11 Июля. Неведомо от чего — от блеснувшего на солнце накатанного кусочка тележной колеи, или от писка птички, пролетевшей над полями, или от облака, закрывшего солнце, вдруг повеяло осенью, не той, которая придет к нам с новой нуждой и заботами, а всей осенью моей родины, с родными и Пушкиным, с Гречем и Некрасовым, с тетками, с бабами, с мужиками нашими, с дегтем, телегами, зайцами, и ярмаркой, и яблонями в саду нашем, и потом и с весной, и зимой, и летом, и со всеми надеждами и мечтами нераскрытого, полного любовью сердца. А потом вдруг: что это все погибает. Новое страдание, новый крест для народа русского, я смутно чувствовал еще раньше, неминуемо должен прийти, чтобы искупить — что искупить? [275]

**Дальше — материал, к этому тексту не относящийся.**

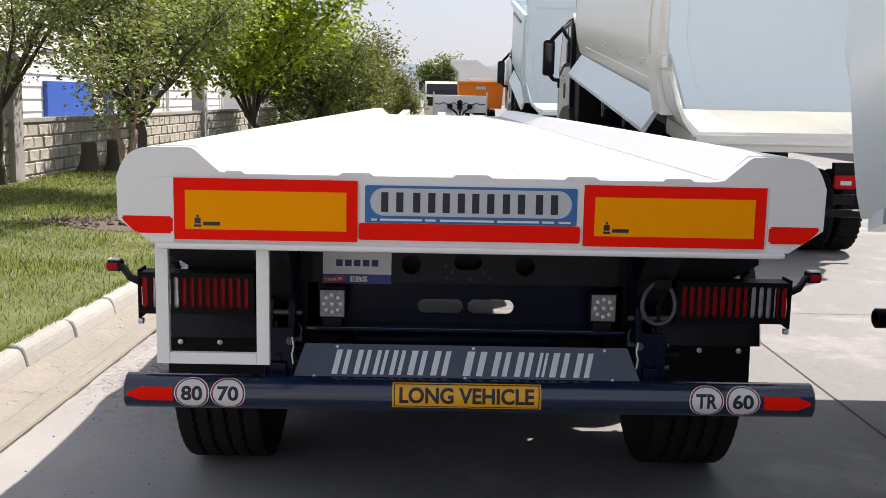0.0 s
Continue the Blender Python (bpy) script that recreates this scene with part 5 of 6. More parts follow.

Так развязываются все узлы жизни. Вот развязалось в хозяйстве: сено сопрело, вышло из круга, и теперь стало непонятно, как мы уберемся. Так же и в этом узле всей России и всей мировой войны: Россия выходит из круга.
Разбежались министры. Бегут войска. Бегут части государства, отрываются клоками. Разделяются деревни и села, соседи, члены семьи — все в какой-то напряженной тяготе и злобе. Россия погибает. Боже мой, да ее уже и нет, разве Россия эта с чувством христианского всепрощения, эта страна со сказочными пространствами, с богатствами неизмеримыми [276]. Разве это Россия, в которой священник в праздник не служит обедню, потому что нигде не может достать для совершения таинств красного вина? Ее уже нет, она уже кончилась.
Постыдным становится, непонятным себе это странное промедление: кончается, умирает родина, а с ней же и я весь, ее сын, а я только жду, и смотрю, и не знаю, верю я в погибель или в воскресение. Холодно, официально говорю: «Россия не погибнет», а не знаю, чем это доказать — почему не погибнет?
Я иду в деревню и говорю, что министры бегут, солдаты бегут, немец идет.
— Ну что ж, — отвечает кузнец, — один конец, так мутно жить нельзя: под чем-нибудь надо жить, кому-нибудь нужно повиноваться, или платить налог, что-нибудь надо такое. Ну, пусть немец, один конец.
Ефросинья Павловна (вообще женщина) по природе анархистка и пролетарка («законов всех сильней»), а по судьбе собственница самая жестокая: двойное бытие. Так птица — и летает, и на яйцах сидит.
— Товарищи, довольно мы полетали и пошумели, взгляните на птицы небесные, они летают и время от времени и тоже на яйца садятся, не пора ли и нам садиться на яйца?
Под вечер, когда пригоняют коров, иду я на дерев ню разузнать, не собирается ли кто-нибудь в город, так попросить захватить оттуда почту. Подходит Никифор и предлагает к покосу свежины, зарежет поросенка, по девять гривен за фунт отдаст.
— Хорошо, ладно, а вот не поедешь ли завтра в го род, беспокоюсь, дела наши плохи, слышал?
— Слышал: бегут, страсть бегут. Да и мыслимо ли не бежать: три года в окопах сидят, в воде, в сырости.
— Да ведь и немцы сидят?
— Ну и что же?
— А так, немудрено — немцы и Россию заберут.
— И очень просто! Да ну, что ж! Ну, ничего не будет, так разделят ее там, где кому что, и больше ничего не будет. А что жить, то все равно будем жить… А поросеночка-то я зарежу, сало себе, свежину вам, по девять гривен.
И чего другого ожидать можно? Все-таки для каждого действия, да еще такого рискованного, как война, должен рядовой человек раскачнуться, и что-то очень видимое, понятное должно быть в его сознании, из-за чего он должен качнуться? Вот качнулись, было, на помещиков из-за чего? Из-за земли. Взяли землю, разделили, досталось по восьминнику на душу. Больше нету земли, и если бы она и была, так все равно, что из этого? Землю обрабатывать нужно, кому это можно, а кому нельзя. Многие получили по восьминнику, да и бросили тут же, непаханая лежит. И к этому восьминнику сколько злобы, смут прибавилось. И так получилось, что тут работаешь, а там где-то, в государстве всем, концы с концами не сходятся, и все ни к чему. Так уж тут один конец, немец там или кто, только к одному концу.
Это значит, вконец уж намотался человек, и ему теперь все равно (в таком состоянии в плен берут людей), и он становится интернационалистом по судьбе.
Для того, чтобы шел человек на войну, нужно сначала ему показать нечто видимое, знакомое, а потом, как разгорится пожар, тогда в зареве его будут идти слепо и долго сами.
Мешков получил от брата из Москвы письмо с надписью: «Очень нужно и в собственные руки». В письме было написано: «Насчет того, что мы говорили, дело перевертывается: началось наступление, ты теперь поддерживай наступление, только вперед не суйся, когда из буржуев кто будет собирать на заем свободы и говорить про наступление, ты говори: "Мы, товарищи, наступление поддерживаем, только не забудьте, что без аннексий и контрибуций и на самоопределение"».